TASK DETAILS:
From the listing that follows, output everything exactly except the pictures.

— begin —

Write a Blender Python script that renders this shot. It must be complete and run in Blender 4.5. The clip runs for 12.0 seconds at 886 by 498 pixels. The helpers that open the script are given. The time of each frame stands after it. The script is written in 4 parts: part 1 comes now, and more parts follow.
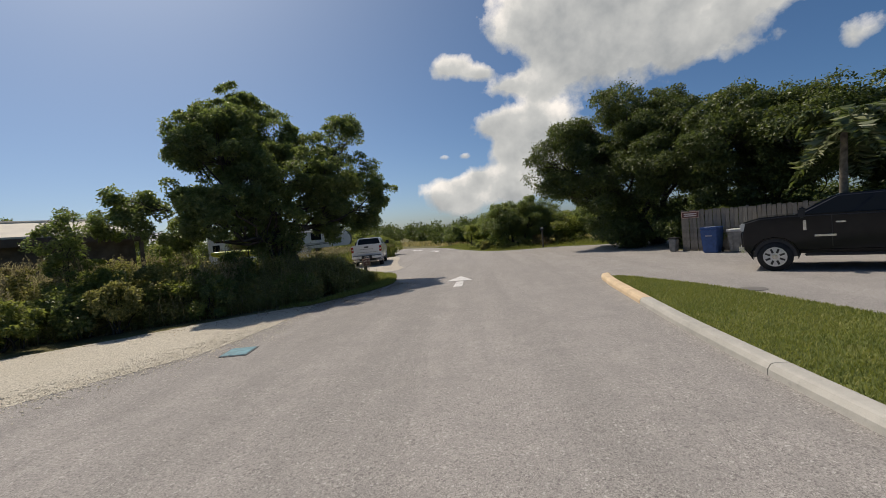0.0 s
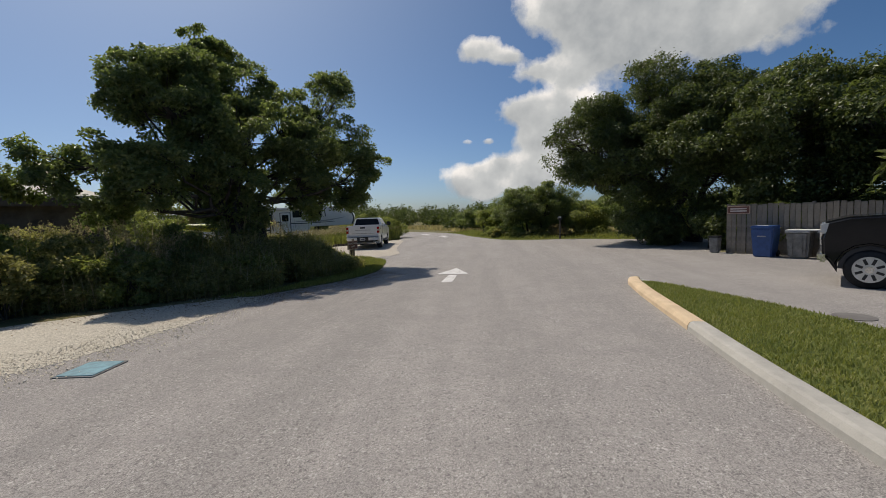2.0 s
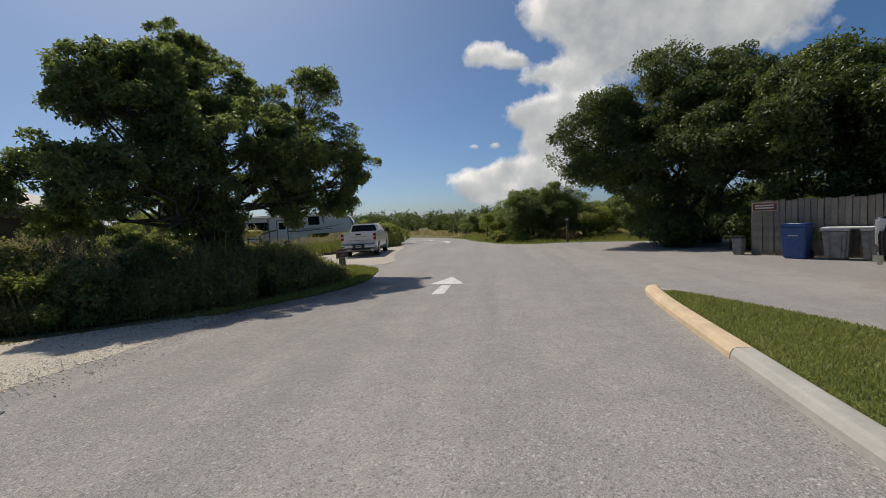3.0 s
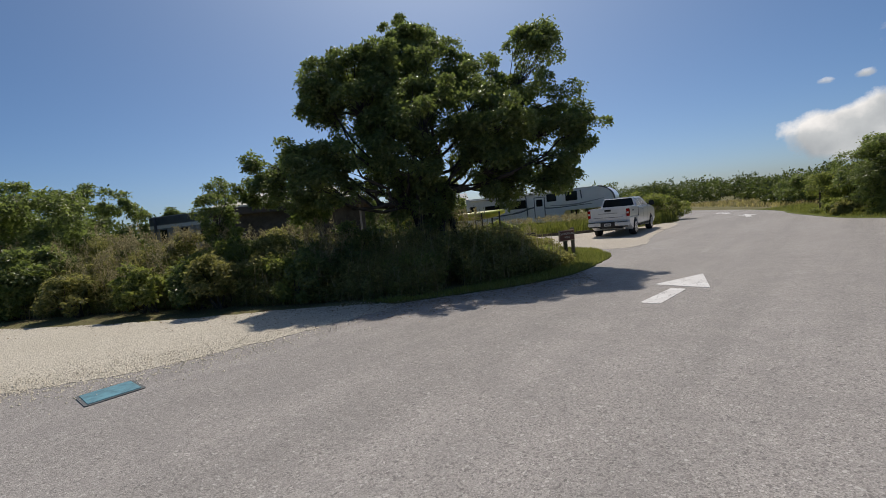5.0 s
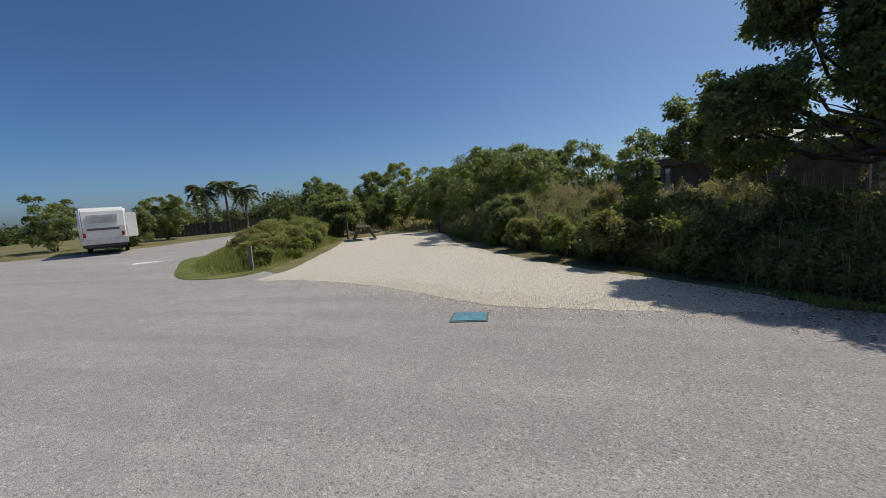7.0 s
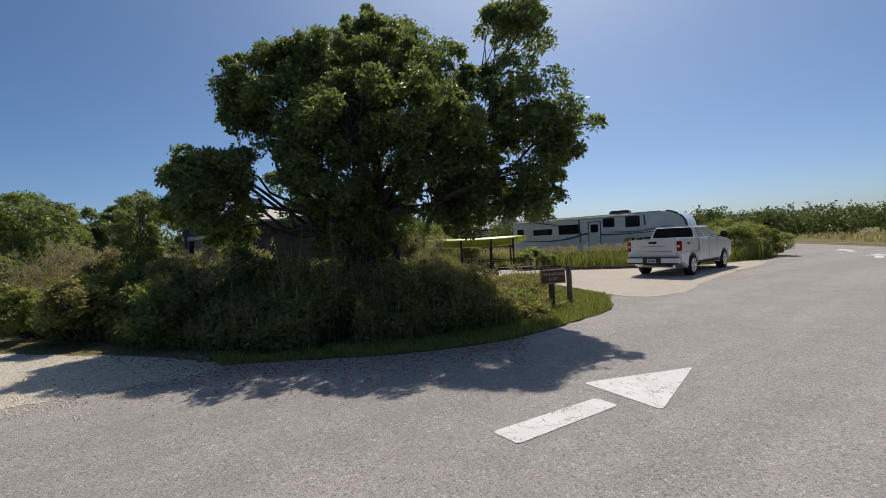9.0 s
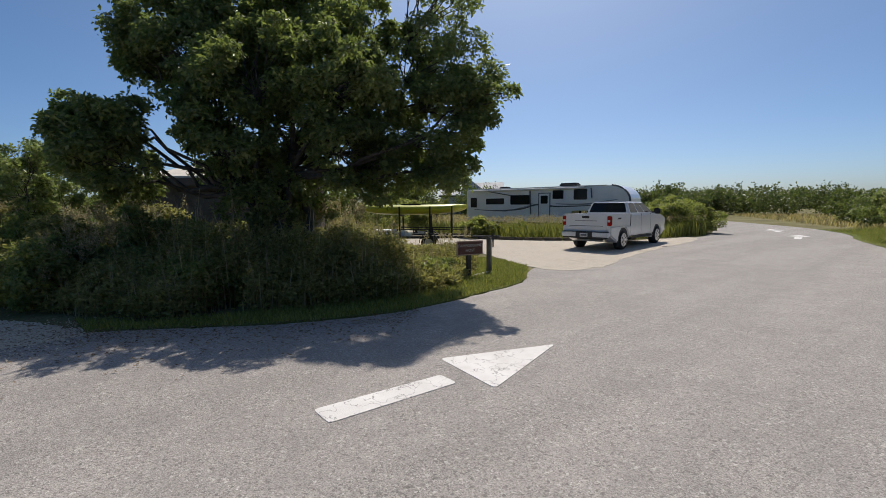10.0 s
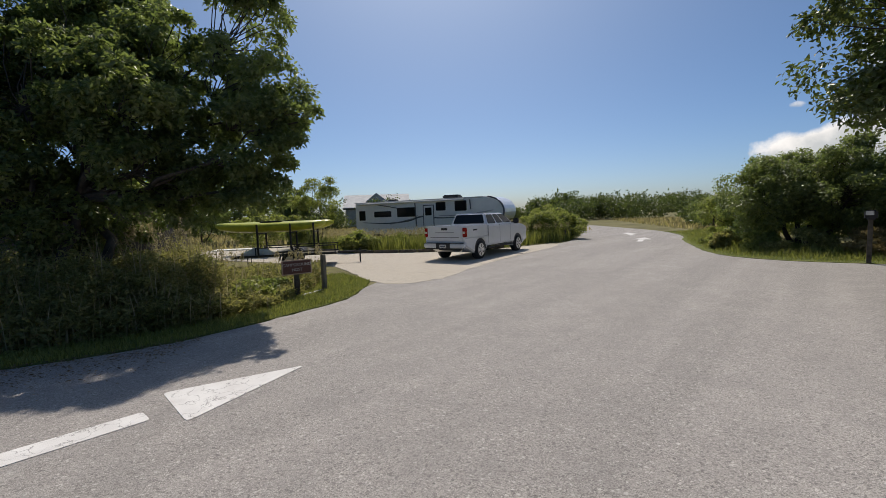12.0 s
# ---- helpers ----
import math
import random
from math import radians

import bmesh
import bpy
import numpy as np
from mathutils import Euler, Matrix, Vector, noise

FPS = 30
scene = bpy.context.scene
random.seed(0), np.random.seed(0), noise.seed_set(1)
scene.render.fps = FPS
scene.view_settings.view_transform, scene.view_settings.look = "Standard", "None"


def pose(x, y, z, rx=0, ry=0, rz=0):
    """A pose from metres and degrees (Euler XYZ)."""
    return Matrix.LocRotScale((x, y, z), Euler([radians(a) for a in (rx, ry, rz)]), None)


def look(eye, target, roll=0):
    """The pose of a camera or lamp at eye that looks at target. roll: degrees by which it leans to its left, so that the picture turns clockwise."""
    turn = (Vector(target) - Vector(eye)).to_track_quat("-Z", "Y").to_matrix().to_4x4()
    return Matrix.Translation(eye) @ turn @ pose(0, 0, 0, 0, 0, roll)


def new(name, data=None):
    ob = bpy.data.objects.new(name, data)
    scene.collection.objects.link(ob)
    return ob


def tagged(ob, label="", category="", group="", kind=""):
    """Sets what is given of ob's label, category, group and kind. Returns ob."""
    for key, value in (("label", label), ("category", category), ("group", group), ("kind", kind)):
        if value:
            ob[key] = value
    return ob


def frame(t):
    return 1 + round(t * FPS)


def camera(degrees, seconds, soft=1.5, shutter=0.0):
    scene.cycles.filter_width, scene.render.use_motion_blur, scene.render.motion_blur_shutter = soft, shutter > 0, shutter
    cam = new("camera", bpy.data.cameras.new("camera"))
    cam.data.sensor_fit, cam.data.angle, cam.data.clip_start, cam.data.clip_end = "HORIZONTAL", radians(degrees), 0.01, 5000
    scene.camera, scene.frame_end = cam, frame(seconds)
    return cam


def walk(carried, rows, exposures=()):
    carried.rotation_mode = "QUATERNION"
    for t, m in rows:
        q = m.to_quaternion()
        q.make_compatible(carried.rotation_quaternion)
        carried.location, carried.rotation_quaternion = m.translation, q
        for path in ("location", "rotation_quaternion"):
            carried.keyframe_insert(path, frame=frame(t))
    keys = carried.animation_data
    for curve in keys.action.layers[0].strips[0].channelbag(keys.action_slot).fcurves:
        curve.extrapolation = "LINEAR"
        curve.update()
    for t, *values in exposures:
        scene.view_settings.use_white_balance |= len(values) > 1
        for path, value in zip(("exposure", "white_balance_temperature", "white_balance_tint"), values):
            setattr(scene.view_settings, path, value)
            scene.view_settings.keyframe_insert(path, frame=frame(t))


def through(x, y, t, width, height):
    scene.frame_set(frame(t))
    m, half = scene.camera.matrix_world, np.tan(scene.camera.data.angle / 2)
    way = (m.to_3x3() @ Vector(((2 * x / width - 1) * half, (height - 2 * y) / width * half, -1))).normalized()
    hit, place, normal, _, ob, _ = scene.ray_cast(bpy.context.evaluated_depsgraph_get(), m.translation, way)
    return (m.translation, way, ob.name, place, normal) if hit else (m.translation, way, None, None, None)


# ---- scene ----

— end —

TASK SOLUTION:
Write a Blender Python script that renders this shot. It must be complete and run in Blender 4.5. The clip runs for 12.0 seconds at 886 by 498 pixels. The helpers that open the script are given. The time of each frame stands after it. The script is written in 4 parts: part 1 comes now, and more parts follow.
0.0 s
2.0 s
3.0 s
5.0 s
7.0 s
9.0 s
10.0 s
12.0 s
# ---- helpers ----
import math
import random
from math import radians

import bmesh
import bpy
import numpy as np
from mathutils import Euler, Matrix, Vector, noise

FPS = 30
scene = bpy.context.scene
random.seed(0), np.random.seed(0), noise.seed_set(1)
scene.render.fps = FPS
scene.view_settings.view_transform, scene.view_settings.look = "Standard", "None"


def pose(x, y, z, rx=0, ry=0, rz=0):
    """A pose from metres and degrees (Euler XYZ)."""
    return Matrix.LocRotScale((x, y, z), Euler([radians(a) for a in (rx, ry, rz)]), None)


def look(eye, target, roll=0):
    """The pose of a camera or lamp at eye that looks at target. roll: degrees by which it leans to its left, so that the picture turns clockwise."""
    turn = (Vector(target) - Vector(eye)).to_track_quat("-Z", "Y").to_matrix().to_4x4()
    return Matrix.Translation(eye) @ turn @ pose(0, 0, 0, 0, 0, roll)


def new(name, data=None):
    ob = bpy.data.objects.new(name, data)
    scene.collection.objects.link(ob)
    return ob


def tagged(ob, label="", category="", group="", kind=""):
    """Sets what is given of ob's label, category, group and kind. Returns ob."""
    for key, value in (("label", label), ("category", category), ("group", group), ("kind", kind)):
        if value:
            ob[key] = value
    return ob


def frame(t):
    return 1 + round(t * FPS)


def camera(degrees, seconds, soft=1.5, shutter=0.0):
    scene.cycles.filter_width, scene.render.use_motion_blur, scene.render.motion_blur_shutter = soft, shutter > 0, shutter
    cam = new("camera", bpy.data.cameras.new("camera"))
    cam.data.sensor_fit, cam.data.angle, cam.data.clip_start, cam.data.clip_end = "HORIZONTAL", radians(degrees), 0.01, 5000
    scene.camera, scene.frame_end = cam, frame(seconds)
    return cam


def walk(carried, rows, exposures=()):
    carried.rotation_mode = "QUATERNION"
    for t, m in rows:
        q = m.to_quaternion()
        q.make_compatible(carried.rotation_quaternion)
        carried.location, carried.rotation_quaternion = m.translation, q
        for path in ("location", "rotation_quaternion"):
            carried.keyframe_insert(path, frame=frame(t))
    keys = carried.animation_data
    for curve in keys.action.layers[0].strips[0].channelbag(keys.action_slot).fcurves:
        curve.extrapolation = "LINEAR"
        curve.update()
    for t, *values in exposures:
        scene.view_settings.use_white_balance |= len(values) > 1
        for path, value in zip(("exposure", "white_balance_temperature", "white_balance_tint"), values):
            setattr(scene.view_settings, path, value)
            scene.view_settings.keyframe_insert(path, frame=frame(t))


def through(x, y, t, width, height):
    scene.frame_set(frame(t))
    m, half = scene.camera.matrix_world, np.tan(scene.camera.data.angle / 2)
    way = (m.to_3x3() @ Vector(((2 * x / width - 1) * half, (height - 2 * y) / width * half, -1))).normalized()
    hit, place, normal, _, ob, _ = scene.ray_cast(bpy.context.evaluated_depsgraph_get(), m.translation, way)
    return (m.translation, way, ob.name, place, normal) if hit else (m.translation, way, None, None, None)


# ---- scene ----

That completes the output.